Write out the data below in full, unchanged, minus the images.

--- START OF DATA ---

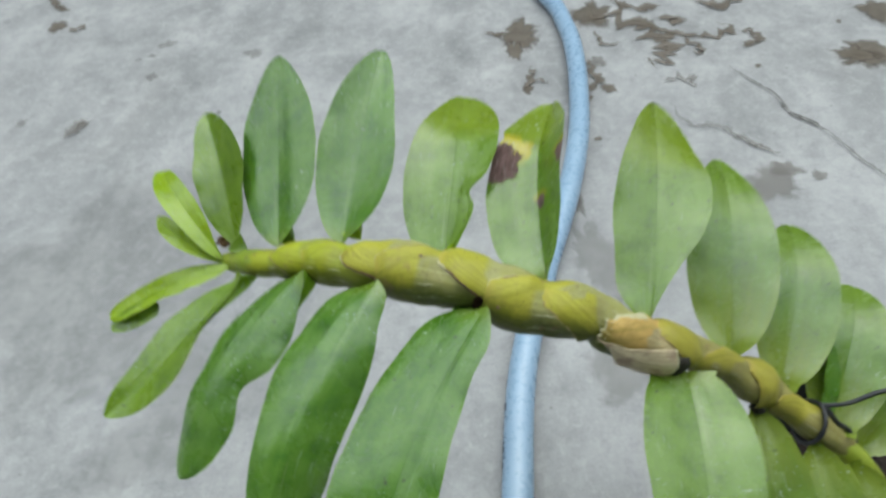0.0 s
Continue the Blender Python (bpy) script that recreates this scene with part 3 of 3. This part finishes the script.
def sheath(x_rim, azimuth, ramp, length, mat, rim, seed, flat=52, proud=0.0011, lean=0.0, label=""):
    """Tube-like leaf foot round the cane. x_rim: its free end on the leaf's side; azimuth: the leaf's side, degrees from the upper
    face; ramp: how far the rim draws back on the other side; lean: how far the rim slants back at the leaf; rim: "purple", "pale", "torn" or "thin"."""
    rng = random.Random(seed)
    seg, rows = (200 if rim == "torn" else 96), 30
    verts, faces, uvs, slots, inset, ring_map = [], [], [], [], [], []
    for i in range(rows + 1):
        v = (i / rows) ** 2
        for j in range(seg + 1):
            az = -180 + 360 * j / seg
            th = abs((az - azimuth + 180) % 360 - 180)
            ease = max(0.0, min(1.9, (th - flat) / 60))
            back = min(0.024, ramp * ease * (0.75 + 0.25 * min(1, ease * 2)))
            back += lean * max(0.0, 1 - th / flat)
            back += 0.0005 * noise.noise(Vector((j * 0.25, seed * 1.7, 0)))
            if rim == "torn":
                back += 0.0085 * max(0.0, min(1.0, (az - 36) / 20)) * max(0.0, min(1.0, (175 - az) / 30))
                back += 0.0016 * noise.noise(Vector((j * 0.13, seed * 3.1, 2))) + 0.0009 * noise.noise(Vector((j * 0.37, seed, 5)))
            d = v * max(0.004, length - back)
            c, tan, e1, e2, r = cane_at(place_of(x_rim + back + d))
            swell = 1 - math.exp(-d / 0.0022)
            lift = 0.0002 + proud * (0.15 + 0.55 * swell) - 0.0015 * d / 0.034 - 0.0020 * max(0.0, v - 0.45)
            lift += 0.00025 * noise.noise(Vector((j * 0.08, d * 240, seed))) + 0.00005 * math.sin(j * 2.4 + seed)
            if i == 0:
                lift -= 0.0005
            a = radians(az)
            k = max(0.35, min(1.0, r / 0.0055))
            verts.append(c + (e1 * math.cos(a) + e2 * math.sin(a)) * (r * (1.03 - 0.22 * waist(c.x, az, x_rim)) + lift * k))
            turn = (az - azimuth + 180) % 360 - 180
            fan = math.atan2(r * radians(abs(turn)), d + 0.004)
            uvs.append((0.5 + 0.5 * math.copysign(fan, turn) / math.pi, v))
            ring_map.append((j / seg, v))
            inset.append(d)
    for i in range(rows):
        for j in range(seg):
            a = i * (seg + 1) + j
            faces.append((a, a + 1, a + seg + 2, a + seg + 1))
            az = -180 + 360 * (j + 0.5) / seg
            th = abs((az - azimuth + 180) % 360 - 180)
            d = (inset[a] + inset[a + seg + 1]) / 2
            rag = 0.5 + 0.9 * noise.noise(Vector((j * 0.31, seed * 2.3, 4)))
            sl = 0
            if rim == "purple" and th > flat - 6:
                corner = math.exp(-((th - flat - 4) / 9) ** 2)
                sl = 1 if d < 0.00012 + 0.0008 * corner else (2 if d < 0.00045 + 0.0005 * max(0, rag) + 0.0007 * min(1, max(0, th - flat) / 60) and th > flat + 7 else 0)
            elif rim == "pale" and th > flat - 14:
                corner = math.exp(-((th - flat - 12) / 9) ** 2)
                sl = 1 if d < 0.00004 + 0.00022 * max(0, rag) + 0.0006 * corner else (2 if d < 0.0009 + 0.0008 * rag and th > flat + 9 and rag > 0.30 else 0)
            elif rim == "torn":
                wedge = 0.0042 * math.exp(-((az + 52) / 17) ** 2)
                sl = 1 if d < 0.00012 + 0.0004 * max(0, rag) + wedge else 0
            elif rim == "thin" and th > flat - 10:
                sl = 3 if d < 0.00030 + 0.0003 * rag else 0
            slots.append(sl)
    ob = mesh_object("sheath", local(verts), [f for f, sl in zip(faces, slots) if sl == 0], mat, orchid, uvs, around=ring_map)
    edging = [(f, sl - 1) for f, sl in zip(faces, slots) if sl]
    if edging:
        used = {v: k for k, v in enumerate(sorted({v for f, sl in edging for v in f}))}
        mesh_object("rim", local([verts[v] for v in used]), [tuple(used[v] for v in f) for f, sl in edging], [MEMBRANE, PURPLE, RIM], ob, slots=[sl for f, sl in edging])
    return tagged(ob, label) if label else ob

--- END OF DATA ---

§ TASK RESPONSE:
0.0 s
Continue the Blender Python (bpy) script that recreates this scene with part 3 of 3. This part finishes the script.
def sheath(x_rim, azimuth, ramp, length, mat, rim, seed, flat=52, proud=0.0011, lean=0.0, label=""):
    """Tube-like leaf foot round the cane. x_rim: its free end on the leaf's side; azimuth: the leaf's side, degrees from the upper
    face; ramp: how far the rim draws back on the other side; lean: how far the rim slants back at the leaf; rim: "purple", "pale", "torn" or "thin"."""
    rng = random.Random(seed)
    seg, rows = (200 if rim == "torn" else 96), 30
    verts, faces, uvs, slots, inset, ring_map = [], [], [], [], [], []
    for i in range(rows + 1):
        v = (i / rows) ** 2
        for j in range(seg + 1):
            az = -180 + 360 * j / seg
            th = abs((az - azimuth + 180) % 360 - 180)
            ease = max(0.0, min(1.9, (th - flat) / 60))
            back = min(0.024, ramp * ease * (0.75 + 0.25 * min(1, ease * 2)))
            back += lean * max(0.0, 1 - th / flat)
            back += 0.0005 * noise.noise(Vector((j * 0.25, seed * 1.7, 0)))
            if rim == "torn":
                back += 0.0085 * max(0.0, min(1.0, (az - 36) / 20)) * max(0.0, min(1.0, (175 - az) / 30))
                back += 0.0016 * noise.noise(Vector((j * 0.13, seed * 3.1, 2))) + 0.0009 * noise.noise(Vector((j * 0.37, seed, 5)))
            d = v * max(0.004, length - back)
            c, tan, e1, e2, r = cane_at(place_of(x_rim + back + d))
            swell = 1 - math.exp(-d / 0.0022)
            lift = 0.0002 + proud * (0.15 + 0.55 * swell) - 0.0015 * d / 0.034 - 0.0020 * max(0.0, v - 0.45)
            lift += 0.00025 * noise.noise(Vector((j * 0.08, d * 240, seed))) + 0.00005 * math.sin(j * 2.4 + seed)
            if i == 0:
                lift -= 0.0005
            a = radians(az)
            k = max(0.35, min(1.0, r / 0.0055))
            verts.append(c + (e1 * math.cos(a) + e2 * math.sin(a)) * (r * (1.03 - 0.22 * waist(c.x, az, x_rim)) + lift * k))
            turn = (az - azimuth + 180) % 360 - 180
            fan = math.atan2(r * radians(abs(turn)), d + 0.004)
            uvs.append((0.5 + 0.5 * math.copysign(fan, turn) / math.pi, v))
            ring_map.append((j / seg, v))
            inset.append(d)
    for i in range(rows):
        for j in range(seg):
            a = i * (seg + 1) + j
            faces.append((a, a + 1, a + seg + 2, a + seg + 1))
            az = -180 + 360 * (j + 0.5) / seg
            th = abs((az - azimuth + 180) % 360 - 180)
            d = (inset[a] + inset[a + seg + 1]) / 2
            rag = 0.5 + 0.9 * noise.noise(Vector((j * 0.31, seed * 2.3, 4)))
            sl = 0
            if rim == "purple" and th > flat - 6:
                corner = math.exp(-((th - flat - 4) / 9) ** 2)
                sl = 1 if d < 0.00012 + 0.0008 * corner else (2 if d < 0.00045 + 0.0005 * max(0, rag) + 0.0007 * min(1, max(0, th - flat) / 60) and th > flat + 7 else 0)
            elif rim == "pale" and th > flat - 14:
                corner = math.exp(-((th - flat - 12) / 9) ** 2)
                sl = 1 if d < 0.00004 + 0.00022 * max(0, rag) + 0.0006 * corner else (2 if d < 0.0009 + 0.0008 * rag and th > flat + 9 and rag > 0.30 else 0)
            elif rim == "torn":
                wedge = 0.0042 * math.exp(-((az + 52) / 17) ** 2)
                sl = 1 if d < 0.00012 + 0.0004 * max(0, rag) + wedge else 0
            elif rim == "thin" and th > flat - 10:
                sl = 3 if d < 0.00030 + 0.0003 * rag else 0
            slots.append(sl)
    ob = mesh_object("sheath", local(verts), [f for f, sl in zip(faces, slots) if sl == 0], mat, orchid, uvs, around=ring_map)
    edging = [(f, sl - 1) for f, sl in zip(faces, slots) if sl]
    if edging:
        used = {v: k for k, v in enumerate(sorted({v for f, sl in edging for v in f}))}
        mesh_object("rim", local([verts[v] for v in used]), [tuple(used[v] for v in f) for f, sl in edging], [MEMBRANE, PURPLE, RIM], ob, slots=[sl for f, sl in edging])
    return tagged(ob, label) if label else ob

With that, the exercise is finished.